Big old Sister Emmeline.

LUCY LARCOM.

A part of this sketch of Miss Larcom was written by me not long before her death, and submitted to her for her approval. The additions made are extracts from her letters, with my own personal reminiscences.

In response to my letter asking her approval of what I had prepared, Miss Larcom wrote:—

“I approve the sketch, and appreciate your way of writing it, though I dont often encourage living obituary notices of myself. What they call ‘fame’ amounts to so little. But some things about us in it may help others to know.... I am not ambitious to appear in any book; but if I am to be ‘written up,’ would much rather it would be done by a friend.... I told in ‘A New England Girlhood’ all I care to tell about my early life. You know something more of me, and you are at liberty to say what you choose. I have tried to make my life count for good to others, and to make my verses an expression of what I am trying to live. You once wrote something about me in The Independent that was fresh and natural. Why not utilize that? I have done nothing worth speaking of in a literary sense, but I love to write, and I suppose I shall go on trying to express myself in this way always, The material fact that I have never earned more than enough with my pen than to meet, with difficulty, the necessary expenses of living, does not in the least discourage me, or make me willing to write the trash that ‘pays.’ That is where I am now on the literary question, and that is where I am content to remain.”
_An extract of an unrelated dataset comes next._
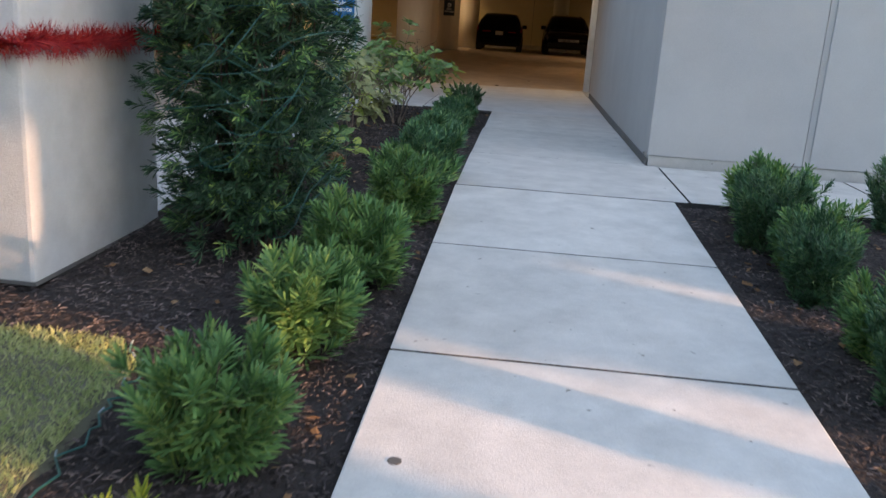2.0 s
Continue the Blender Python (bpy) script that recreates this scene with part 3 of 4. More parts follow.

It was in that early poetic atmosphere when our American bards first began to teach the young people of the time to love poetry for poetry’s sake, that Lucy Larcom received the first incentive to her life-work.

Lucy Larcom was born in one of the earliest settled coast towns in the state, Beverly, Mass., March 5, 1824. Her father, Benjamin Larcom, was a sea-captain; he died when she was a child, and her widowed mother, taking with her Lucy and two or three others of her younger children, then removed to Lowell. The year 1835 found her in one of the Lowell grammar schools, where her education went on until it became necessary for her to earn her living, which she began to do very early as an operative in a cotton-factory.

In her “Idyl of Work” the mill-life is truthfully portrayed, with the scenery, characteristics, style of life, thought, and aspirations peculiar to New England womanhood of that period.

In writing to me of this book, in 1875, she says, “What do you think of that name for a reminiscence of Lowell life? Of course you won’t like it as poetry; and there is not so very much truth in it, except in general outlines of the way of living. I had to write my remembered impressions, and everybody had different ones. The story, such as it is, is manufactured, of course; for I didn’t want any personalities, so I haven’t even got myself in, that I know of.”...

But it is very easy to detect, in her loving descriptions, many of her young companions, who shared with her the simplicity of those days of toil; and in following with her the career of some of those bright spirits, and watching their success in their varied pathways through life, it is very pleasant for me to be able to corroborate what she has said.